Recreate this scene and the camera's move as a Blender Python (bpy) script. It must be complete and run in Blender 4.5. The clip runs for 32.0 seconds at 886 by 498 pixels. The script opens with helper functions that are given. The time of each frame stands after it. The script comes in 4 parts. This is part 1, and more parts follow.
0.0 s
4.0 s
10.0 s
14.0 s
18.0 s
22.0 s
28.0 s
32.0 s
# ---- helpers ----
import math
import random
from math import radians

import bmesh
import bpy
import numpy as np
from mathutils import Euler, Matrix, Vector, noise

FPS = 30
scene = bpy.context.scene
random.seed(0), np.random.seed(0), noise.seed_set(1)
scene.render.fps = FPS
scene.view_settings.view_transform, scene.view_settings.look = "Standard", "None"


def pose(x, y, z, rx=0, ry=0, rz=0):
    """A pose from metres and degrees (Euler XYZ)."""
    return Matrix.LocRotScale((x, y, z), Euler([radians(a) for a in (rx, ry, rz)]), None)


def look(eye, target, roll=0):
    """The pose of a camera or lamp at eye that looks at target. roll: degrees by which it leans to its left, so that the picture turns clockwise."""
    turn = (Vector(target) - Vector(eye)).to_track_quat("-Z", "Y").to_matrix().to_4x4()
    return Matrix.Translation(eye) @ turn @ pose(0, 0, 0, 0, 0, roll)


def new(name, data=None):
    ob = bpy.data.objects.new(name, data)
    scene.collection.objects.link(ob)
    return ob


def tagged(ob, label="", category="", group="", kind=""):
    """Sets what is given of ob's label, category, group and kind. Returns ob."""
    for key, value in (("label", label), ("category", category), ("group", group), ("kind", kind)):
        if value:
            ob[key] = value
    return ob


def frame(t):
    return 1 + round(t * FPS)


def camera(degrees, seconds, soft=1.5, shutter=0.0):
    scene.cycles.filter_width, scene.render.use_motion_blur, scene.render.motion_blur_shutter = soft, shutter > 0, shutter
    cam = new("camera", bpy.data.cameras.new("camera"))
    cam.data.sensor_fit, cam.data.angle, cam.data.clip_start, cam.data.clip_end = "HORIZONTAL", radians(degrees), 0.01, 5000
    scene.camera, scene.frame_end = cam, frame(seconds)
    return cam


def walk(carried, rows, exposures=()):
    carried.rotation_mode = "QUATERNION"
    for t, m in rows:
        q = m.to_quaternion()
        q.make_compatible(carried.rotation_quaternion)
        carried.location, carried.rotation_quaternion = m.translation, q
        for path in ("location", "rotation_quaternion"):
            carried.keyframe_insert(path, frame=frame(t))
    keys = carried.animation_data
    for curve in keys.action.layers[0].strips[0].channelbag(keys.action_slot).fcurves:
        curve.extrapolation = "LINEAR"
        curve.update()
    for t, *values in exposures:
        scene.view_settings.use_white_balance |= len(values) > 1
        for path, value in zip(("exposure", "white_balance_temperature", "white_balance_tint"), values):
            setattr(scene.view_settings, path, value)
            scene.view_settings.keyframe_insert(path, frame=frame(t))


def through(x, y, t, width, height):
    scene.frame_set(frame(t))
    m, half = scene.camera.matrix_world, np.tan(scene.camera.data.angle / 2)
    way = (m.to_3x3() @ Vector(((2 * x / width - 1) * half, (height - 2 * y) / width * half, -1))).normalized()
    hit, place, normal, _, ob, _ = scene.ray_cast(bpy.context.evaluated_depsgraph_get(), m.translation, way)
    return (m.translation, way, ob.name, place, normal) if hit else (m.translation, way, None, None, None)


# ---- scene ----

═══

→ **What needs to be done**
Transcribe the whole listing exactly.

→ **Result for this task**
Recreate this scene and the camera's move as a Blender Python (bpy) script. It must be complete and run in Blender 4.5. The clip runs for 32.0 seconds at 886 by 498 pixels. The script opens with helper functions that are given. The time of each frame stands after it. The script comes in 4 parts. This is part 1, and more parts follow.
0.0 s
4.0 s
10.0 s
14.0 s
18.0 s
22.0 s
28.0 s
32.0 s
# ---- helpers ----
import math
import random
from math import radians

import bmesh
import bpy
import numpy as np
from mathutils import Euler, Matrix, Vector, noise

FPS = 30
scene = bpy.context.scene
random.seed(0), np.random.seed(0), noise.seed_set(1)
scene.render.fps = FPS
scene.view_settings.view_transform, scene.view_settings.look = "Standard", "None"


def pose(x, y, z, rx=0, ry=0, rz=0):
    """A pose from metres and degrees (Euler XYZ)."""
    return Matrix.LocRotScale((x, y, z), Euler([radians(a) for a in (rx, ry, rz)]), None)


def look(eye, target, roll=0):
    """The pose of a camera or lamp at eye that looks at target. roll: degrees by which it leans to its left, so that the picture turns clockwise."""
    turn = (Vector(target) - Vector(eye)).to_track_quat("-Z", "Y").to_matrix().to_4x4()
    return Matrix.Translation(eye) @ turn @ pose(0, 0, 0, 0, 0, roll)


def new(name, data=None):
    ob = bpy.data.objects.new(name, data)
    scene.collection.objects.link(ob)
    return ob


def tagged(ob, label="", category="", group="", kind=""):
    """Sets what is given of ob's label, category, group and kind. Returns ob."""
    for key, value in (("label", label), ("category", category), ("group", group), ("kind", kind)):
        if value:
            ob[key] = value
    return ob


def frame(t):
    return 1 + round(t * FPS)


def camera(degrees, seconds, soft=1.5, shutter=0.0):
    scene.cycles.filter_width, scene.render.use_motion_blur, scene.render.motion_blur_shutter = soft, shutter > 0, shutter
    cam = new("camera", bpy.data.cameras.new("camera"))
    cam.data.sensor_fit, cam.data.angle, cam.data.clip_start, cam.data.clip_end = "HORIZONTAL", radians(degrees), 0.01, 5000
    scene.camera, scene.frame_end = cam, frame(seconds)
    return cam


def walk(carried, rows, exposures=()):
    carried.rotation_mode = "QUATERNION"
    for t, m in rows:
        q = m.to_quaternion()
        q.make_compatible(carried.rotation_quaternion)
        carried.location, carried.rotation_quaternion = m.translation, q
        for path in ("location", "rotation_quaternion"):
            carried.keyframe_insert(path, frame=frame(t))
    keys = carried.animation_data
    for curve in keys.action.layers[0].strips[0].channelbag(keys.action_slot).fcurves:
        curve.extrapolation = "LINEAR"
        curve.update()
    for t, *values in exposures:
        scene.view_settings.use_white_balance |= len(values) > 1
        for path, value in zip(("exposure", "white_balance_temperature", "white_balance_tint"), values):
            setattr(scene.view_settings, path, value)
            scene.view_settings.keyframe_insert(path, frame=frame(t))


def through(x, y, t, width, height):
    scene.frame_set(frame(t))
    m, half = scene.camera.matrix_world, np.tan(scene.camera.data.angle / 2)
    way = (m.to_3x3() @ Vector(((2 * x / width - 1) * half, (height - 2 * y) / width * half, -1))).normalized()
    hit, place, normal, _, ob, _ = scene.ray_cast(bpy.context.evaluated_depsgraph_get(), m.translation, way)
    return (m.translation, way, ob.name, place, normal) if hit else (m.translation, way, None, None, None)


# ---- scene ----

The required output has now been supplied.